Hello To The Next Generation
Envision a school system and its community that is committed to creating learning environs designed to enhance a student’s understanding of themselves and their relationship to the world around them. What would be the underlying assumptions that nurture the development of this student and the ecology of learning within this school system? This question is the focus of the Collaborative for Sustainable and Regenerative Learning (CSRL) and its purpose to help schools and communities in designing school systems for the 21st Century and beyond.
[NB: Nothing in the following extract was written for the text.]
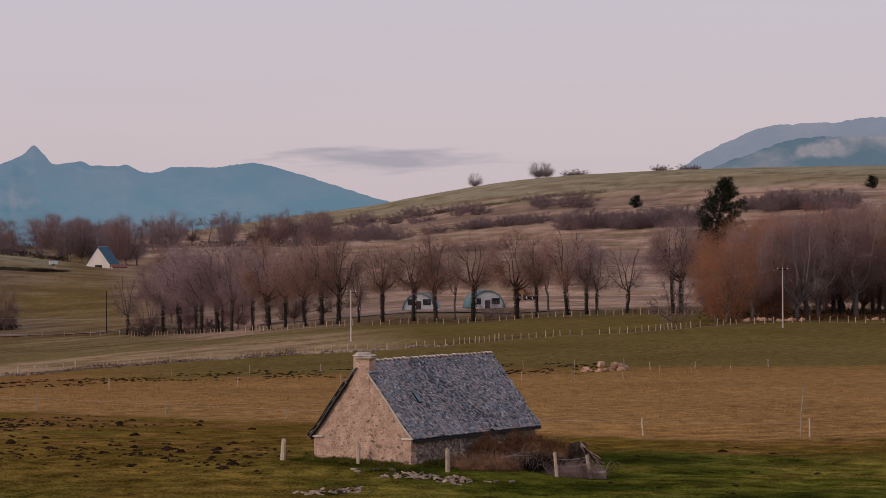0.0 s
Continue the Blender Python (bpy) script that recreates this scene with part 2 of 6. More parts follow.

What is sustainable and regenerative learning? How is it different then other reform efforts that promote 21st Century learning? Much of the rhetoric surrounding school reform is based in making the present system more “rigorous” in order to prepare our students for the future. The fundamental structure of the school system stays intact. Information is still divided into separate domains that do not interact daily in the life of a student. What drives this situation is both the design of the curriculum and the schedule of the day. Also, there is a very powerful cultural “mind-set” and a set of assumptions of what a school looks like because we all have experienced the same structures and routines of school. Watch a young child play school or how a school is portrayed in the media, i.e. to Ferris Buller’s Day Off or Teachers.
So the essential question for all of us interested in developing a sustainable future for our children is: What kind of innovative environment is needed for teachers and administrators to model the leading and learning we are asking our students to commit themselves to?